Around the country, research projects are underway with the aim of improving diagnosis and treatment for children. Cancer Councils fund a number of research projects directly related to cancers that impact children, such as leukaemia, brain tumours, lymphoma and many others. For example, Cancer Council NSW is funding research that is trying to develop a new treatment for neuroblastoma to stop the cancer from growing and spreading You can find more information on Cancer Council research via our website.

Childhood cancer is relatively rare and for that reason, collaborations with multiple centres around the world are important to get large enough samples for clinical trials and research. It is important to acknowledge the role of children’s cancer charities in Australia and around the world who contribute to research in this field, such as the in Australia, who also promote Childhood Cancer Awareness Month.

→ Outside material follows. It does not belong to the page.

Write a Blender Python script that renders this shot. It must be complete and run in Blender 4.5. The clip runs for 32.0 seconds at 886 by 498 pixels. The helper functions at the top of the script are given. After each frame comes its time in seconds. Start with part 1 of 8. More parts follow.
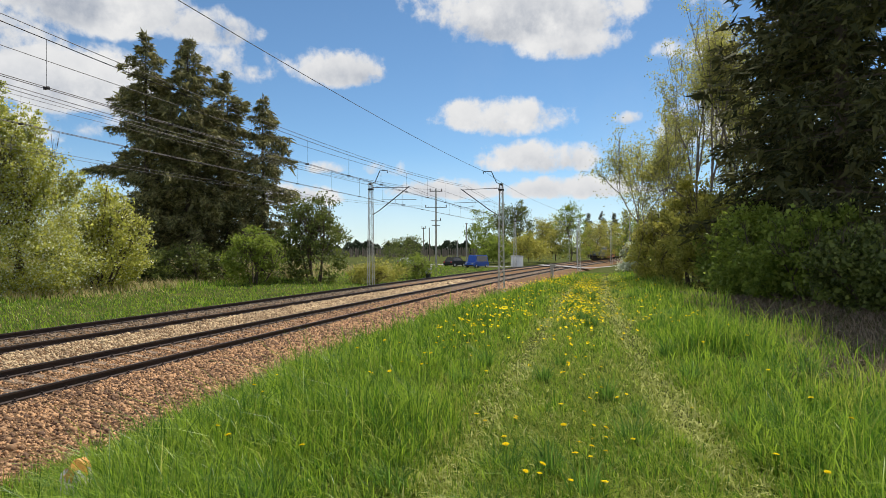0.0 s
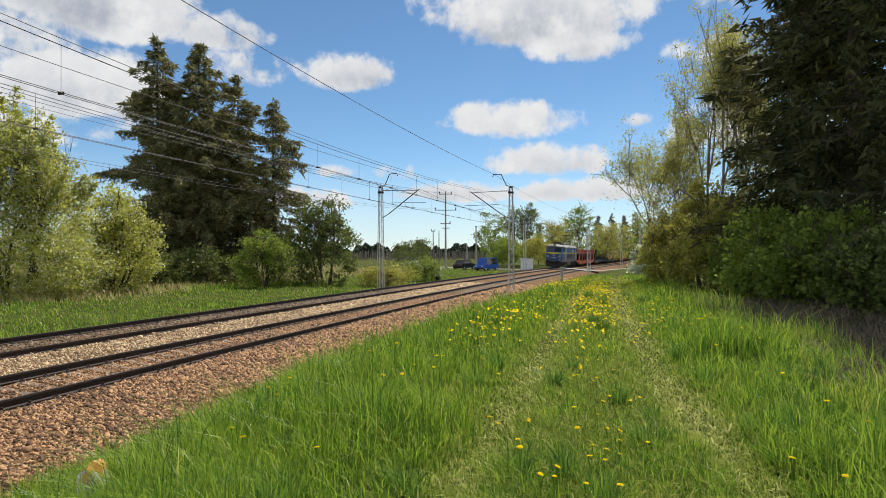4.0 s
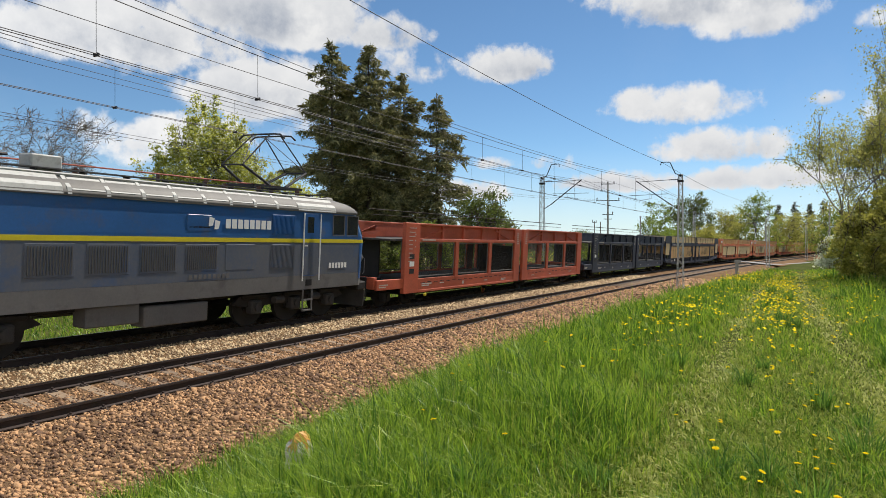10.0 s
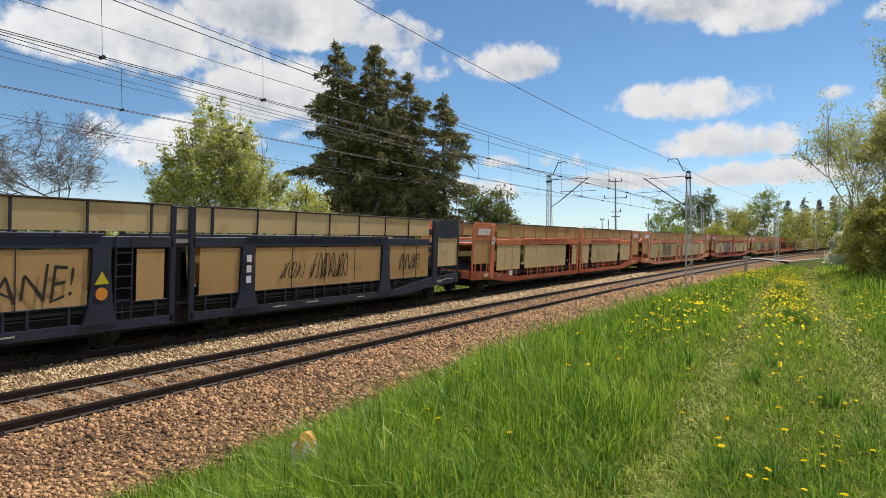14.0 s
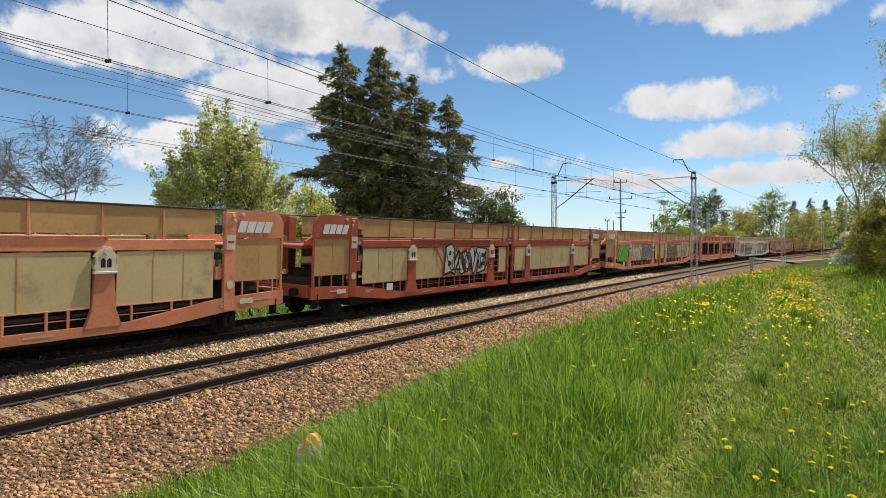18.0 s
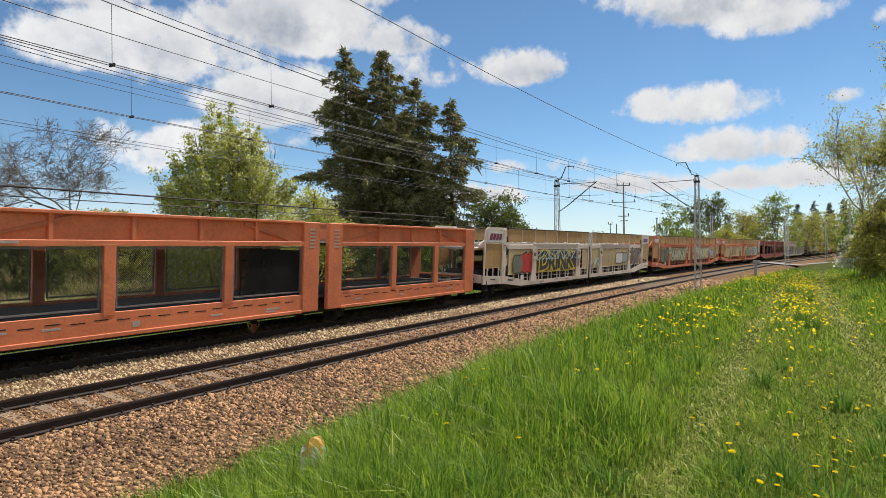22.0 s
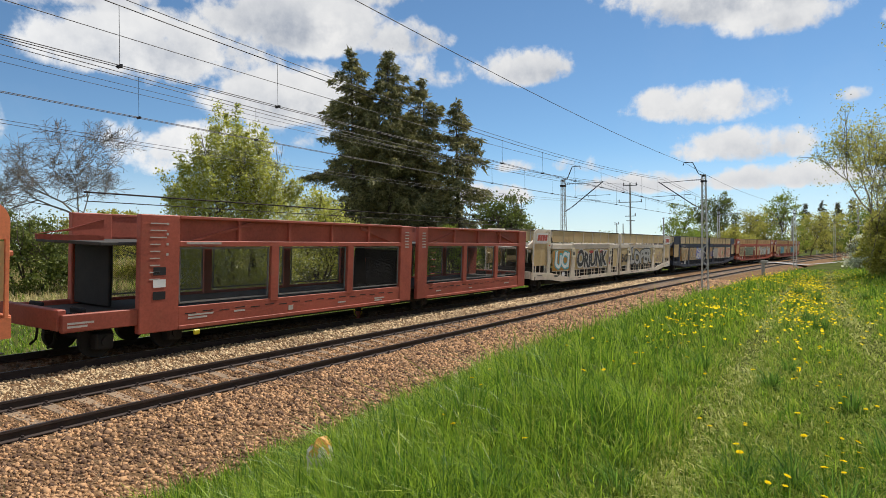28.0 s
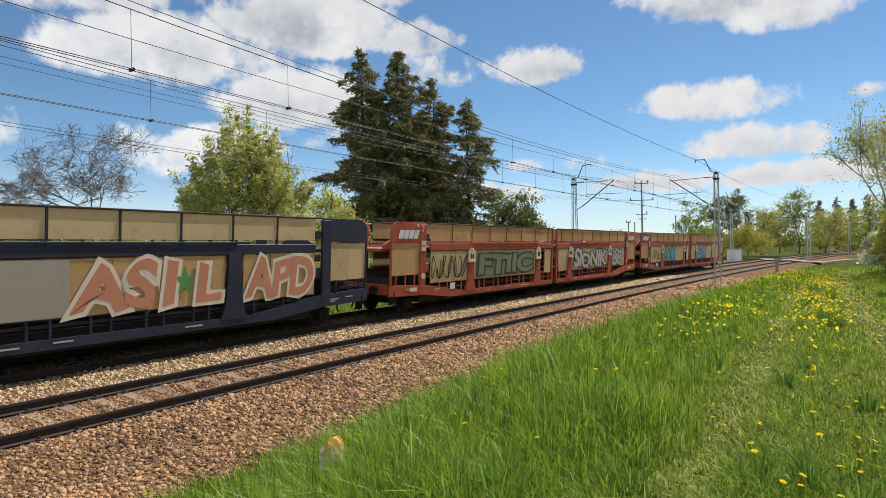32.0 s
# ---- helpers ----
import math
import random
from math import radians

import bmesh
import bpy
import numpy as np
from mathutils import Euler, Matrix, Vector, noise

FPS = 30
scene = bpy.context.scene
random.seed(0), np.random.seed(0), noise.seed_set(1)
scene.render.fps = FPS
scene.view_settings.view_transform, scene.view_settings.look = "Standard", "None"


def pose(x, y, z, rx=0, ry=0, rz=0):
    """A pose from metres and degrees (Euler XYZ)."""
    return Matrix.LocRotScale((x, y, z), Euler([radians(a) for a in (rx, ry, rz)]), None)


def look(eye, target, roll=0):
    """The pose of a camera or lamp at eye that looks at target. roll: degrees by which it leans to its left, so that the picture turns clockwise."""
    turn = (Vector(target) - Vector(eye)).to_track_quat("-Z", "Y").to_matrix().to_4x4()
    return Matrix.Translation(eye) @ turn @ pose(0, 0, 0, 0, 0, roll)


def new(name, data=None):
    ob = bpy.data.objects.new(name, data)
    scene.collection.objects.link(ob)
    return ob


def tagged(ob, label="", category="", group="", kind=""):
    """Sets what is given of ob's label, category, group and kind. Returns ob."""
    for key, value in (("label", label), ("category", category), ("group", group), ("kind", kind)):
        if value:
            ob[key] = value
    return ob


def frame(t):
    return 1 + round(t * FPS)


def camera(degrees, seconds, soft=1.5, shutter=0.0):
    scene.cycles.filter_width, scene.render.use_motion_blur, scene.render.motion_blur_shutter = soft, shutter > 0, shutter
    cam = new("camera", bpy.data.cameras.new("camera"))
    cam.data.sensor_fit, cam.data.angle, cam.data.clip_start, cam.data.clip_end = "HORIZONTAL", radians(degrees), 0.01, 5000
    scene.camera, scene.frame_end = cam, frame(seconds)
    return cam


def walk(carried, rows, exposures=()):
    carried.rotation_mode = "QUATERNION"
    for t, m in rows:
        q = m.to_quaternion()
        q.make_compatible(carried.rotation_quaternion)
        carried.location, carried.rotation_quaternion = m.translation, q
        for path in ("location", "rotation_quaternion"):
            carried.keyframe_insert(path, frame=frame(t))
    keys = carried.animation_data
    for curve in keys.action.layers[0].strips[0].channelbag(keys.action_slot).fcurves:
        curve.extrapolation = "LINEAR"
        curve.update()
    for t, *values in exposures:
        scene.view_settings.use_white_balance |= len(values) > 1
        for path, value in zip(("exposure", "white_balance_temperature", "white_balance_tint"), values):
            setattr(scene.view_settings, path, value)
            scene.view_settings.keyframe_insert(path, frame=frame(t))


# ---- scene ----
cam = camera(67.16, 32.0, soft=0.6)

# The camera's way: seconds, eye, heading from +y towards +x, pitch up, roll.
PATH = [
    (0, 0.166, -0.234, 2.633, 75.95, 0.23, -0.08),
    (0.5, 0.160, -0.225, 2.634, 75.91, 0.29, -0.05),
    (1, 0.160, -0.225, 2.634, 75.81, 0.29, -0.07),
    (1.5, 0.159, -0.224, 2.634, 75.72, 0.33, -0.15),
    (2, 0.153, -0.215, 2.634, 75.62, 0.37, -0.11),
    (2.5, 0.159, -0.224, 2.634, 75.53, 0.35, -0.06),
    (3, 0.159, -0.224, 2.634, 75.48, 0.32, -0.11),
    (3.5, 0.150, -0.211, 2.634, 75.42, 0.41, -0.15),
    (5.5, 0.142, -0.199, 2.634, 74.08, 0.44, -0.20),
    (6, 0.130, -0.184, 2.634, 73.94, 0.36, -0.18),
    (6.5, 0.115, -0.163, 2.634, 72.71, 0.28, -0.18),
    (7, 0.098, -0.138, 2.634, 71.22, 0.11, 0.09),
    (7.5, 0.071, -0.100, 2.634, 69.58, 0.05, 0.02),
    (8, 0.043, -0.061, 2.635, 66.49, 0.05, -0.18),
    (8.5, 0.012, -0.017, 2.635, 63.50, 0.08, -0.20),
    (9, 0.000, -0.000, 2.635, 61.77, 0.04, 0.03),
    (9.5, 0.006, -0.009, 2.635, 61.53, -0.17, 0.10),
    (10, 0.017, -0.024, 2.635, 61.61, -0.24, 0.02),
    (10.5, 0.021, -0.030, 2.635, 61.59, -0.32, -0.05),
    (11, 0.026, -0.037, 2.635, 61.22, -0.30, -0.26),
    (11.5, 0.021, -0.030, 2.635, 61.00, -0.30, -0.25),
    (12, 0.021, -0.030, 2.635, 60.73, -0.28, -0.31),
    (12.5, 0.027, -0.038, 2.635, 60.64, -0.29, -0.32),
    (13, 0.037, -0.052, 2.635, 60.76, -0.33, -0.32),
    (13.5, 0.037, -0.052, 2.635, 60.86, -0.33, -0.27),
    (14, 0.037, -0.052, 2.635, 60.95, -0.33, -0.45),
    (14.5, 0.037, -0.052, 2.635, 60.97, -0.33, -0.35),
    (16.5, 0.037, -0.052, 2.635, 60.81, -0.30, -0.47),
    (17, 0.037, -0.052, 2.635, 60.81, -0.26, -0.42),
    (17.5, 0.037, -0.052, 2.635, 60.73, -0.23, -0.50),
    (18, 0.037, -0.052, 2.635, 60.53, -0.19, -0.62),
    (18.5, 0.037, -0.052, 2.635, 60.26, -0.14, -0.69),
    (19, 0.037, -0.052, 2.635, 60.33, -0.09, -0.67),
    (19.5, 0.037, -0.052, 2.635, 60.38, -0.04, -0.67),
    (20, 0.037, -0.052, 2.635, 60.35, 0.01, -0.65),
    (20.5, 0.037, -0.052, 2.635, 60.31, 0.05, -0.67),
    (21, 0.037, -0.052, 2.635, 60.28, 0.08, -0.57),
    (21.5, 0.037, -0.052, 2.635, 60.28, 0.12, -0.65),
    (22, 0.037, -0.052, 2.635, 60.28, 0.10, -0.64),
    (22.5, 0.037, -0.052, 2.635, 60.27, 0.11, -0.74),
    (23, 0.037, -0.052, 2.635, 60.24, 0.08, -0.73),
    (23.5, 0.037, -0.052, 2.635, 60.20, 0.12, -0.82),
    (24, 0.037, -0.052, 2.635, 60.18, 0.12, -0.77),
    (24.5, 0.037, -0.052, 2.635, 60.12, 0.10, -0.93),
    (25, 0.037, -0.052, 2.635, 60.01, 0.10, -0.91),
    (25.5, 0.037, -0.052, 2.635, 60.01, 0.12, -0.79),
    (27.5, 0.037, -0.052, 2.635, 59.82, 0.12, -0.71),
    (28, 0.037, -0.052, 2.635, 59.75, 0.12, -0.69),
    (28.5, 0.037, -0.052, 2.635, 59.66, 0.11, -0.79),
    (29, 0.037, -0.052, 2.635, 59.61, 0.12, -0.67),
    (29.5, 0.037, -0.052, 2.635, 59.47, 0.16, -0.70),
    (30, 0.037, -0.052, 2.635, 59.26, 0.17, -0.68),
    (30.5, 0.037, -0.052, 2.635, 59.16, 0.16, -0.77),
    (31, 0.037, -0.052, 2.635, 59.10, 0.11, -0.81),
    (31.5, 0.037, -0.052, 2.635, 59.10, 0.10, -0.85),
    (32, 0.037, -0.052, 2.635, 58.81, 0.11, -1.09),
]


def cam_pose(x, y, z, az, up, roll):
    a, b = radians(az), radians(up)
    return look((x, y, z), (x + math.sin(a) * math.cos(b), y + math.cos(a) * math.cos(b), z + math.sin(b)), roll)


walk(cam, [(r[0], cam_pose(*r[1:])) for r in PATH])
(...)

An important facilitator of research is the repository and maintenance of data. Cancer Council Queensland independently funds and manages the Australian Paediatric Cancer Registry, one of the few national registers of childhood cancer in the world. The registry records clinical and treatment information on all children diagnosed with cancer in Australia.

A critical aspect of our work in children’s cancers is to provide information and support to children and their families. As well as our range of cancer publications, we provide confidential phone information and support via Cancer Council 13 11 20*. We also have an online forum and resources, such as those provided by Cancer Council Victoria. And we provide the opportunity for families to share their stories, such as that of Jack Norman. At age 6, Jack is about to start his third round of radiotherapy and is facing his future with tenacity and hope.

To assist GPs and health professionals, Cancer Council has recently produced a ‘red flags’ guide to alert health professionals to the warning signs of cancer in children.

The challenge of childhood cancers is enormous, yet we are making progress, with the five year survival rate for childhood cancers in Australia improving since the 1980s from 68% to 81%.